Dat is net zo voor het spirituele leven. Wat tijdens een bezinning of geestelijke begeleiding wordt uitgesproken, is bijna altijd confidentieel. Waarom? Om te kunnen groeien, moeten mensen zich vrij voelen om te proberen, te falen en te leren uit fouten en zonden. Dat is ook de reden voor het biechtgeheim. Als een biecht openbaar wordt gemaakt, kun je niet open zijn over je donkerste kant en blijf je afgesloten van vergeving.
Privacy vs transparantie
Toch is de behoefte aan privacy ook in religieuze sferen niet absoluut. De pedofilieschandalen toonden duidelijk aan dat de ergste misdaden juist konden gebeuren wanneer bisschoppen, priesters en andere mensen in machtsposities geheimhouding misbruikten. Vandaag is transparantie het codewoord, en dat moet ook zo zijn.

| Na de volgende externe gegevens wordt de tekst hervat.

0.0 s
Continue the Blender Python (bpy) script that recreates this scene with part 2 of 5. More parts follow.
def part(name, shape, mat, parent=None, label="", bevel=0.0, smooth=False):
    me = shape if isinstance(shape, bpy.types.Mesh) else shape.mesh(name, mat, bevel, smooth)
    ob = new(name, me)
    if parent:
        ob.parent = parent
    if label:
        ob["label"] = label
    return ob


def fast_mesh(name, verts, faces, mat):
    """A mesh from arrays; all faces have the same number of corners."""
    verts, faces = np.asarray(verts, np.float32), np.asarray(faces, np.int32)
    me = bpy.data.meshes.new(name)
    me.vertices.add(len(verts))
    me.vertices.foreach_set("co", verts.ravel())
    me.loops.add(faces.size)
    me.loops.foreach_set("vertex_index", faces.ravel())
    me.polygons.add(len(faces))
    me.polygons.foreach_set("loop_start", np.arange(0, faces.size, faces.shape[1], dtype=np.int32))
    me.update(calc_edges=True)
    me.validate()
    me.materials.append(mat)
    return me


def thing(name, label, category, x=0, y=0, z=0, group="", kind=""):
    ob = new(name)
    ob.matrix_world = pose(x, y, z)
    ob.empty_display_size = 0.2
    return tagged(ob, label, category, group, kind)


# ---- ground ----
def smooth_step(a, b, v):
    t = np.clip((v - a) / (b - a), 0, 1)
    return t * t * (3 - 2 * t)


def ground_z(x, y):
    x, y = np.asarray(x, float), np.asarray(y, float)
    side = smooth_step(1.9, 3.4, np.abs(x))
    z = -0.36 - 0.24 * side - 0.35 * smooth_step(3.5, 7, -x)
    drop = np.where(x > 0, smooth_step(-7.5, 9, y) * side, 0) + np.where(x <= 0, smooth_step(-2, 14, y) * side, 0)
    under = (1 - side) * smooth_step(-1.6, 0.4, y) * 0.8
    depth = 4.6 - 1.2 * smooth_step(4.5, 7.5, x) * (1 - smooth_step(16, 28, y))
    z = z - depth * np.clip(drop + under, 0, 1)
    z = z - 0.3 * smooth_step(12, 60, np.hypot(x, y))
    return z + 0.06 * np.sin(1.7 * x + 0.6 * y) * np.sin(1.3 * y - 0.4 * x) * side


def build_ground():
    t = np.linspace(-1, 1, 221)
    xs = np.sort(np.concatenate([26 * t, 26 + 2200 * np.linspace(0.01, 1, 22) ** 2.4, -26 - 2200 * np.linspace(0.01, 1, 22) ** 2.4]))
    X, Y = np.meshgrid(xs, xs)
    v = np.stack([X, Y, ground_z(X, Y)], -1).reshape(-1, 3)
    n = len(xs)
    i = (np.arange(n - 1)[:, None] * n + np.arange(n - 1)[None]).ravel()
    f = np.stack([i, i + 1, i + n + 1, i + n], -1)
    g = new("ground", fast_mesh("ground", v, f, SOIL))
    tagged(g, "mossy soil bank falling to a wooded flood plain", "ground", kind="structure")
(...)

Hoe vaak heb ik tijdens de misbruikcrisis al gedacht aan Jezus’ woorden in Lucas 8,17: Niets wat verborgen is, blijft geheim; alles wat verborgen is, zal bekend worden en aan het licht komen.
Dus wanneer is privacy nu goed en wanneer niet? Hier is onderscheiding nodig. De hele heilsgeschiedenis lang al zoeken gelovigen het antwoord daarop met het oog op hun eigen spiritueel leven, het algemeen belang en wat de Schepper van ons zou kunnen vragen.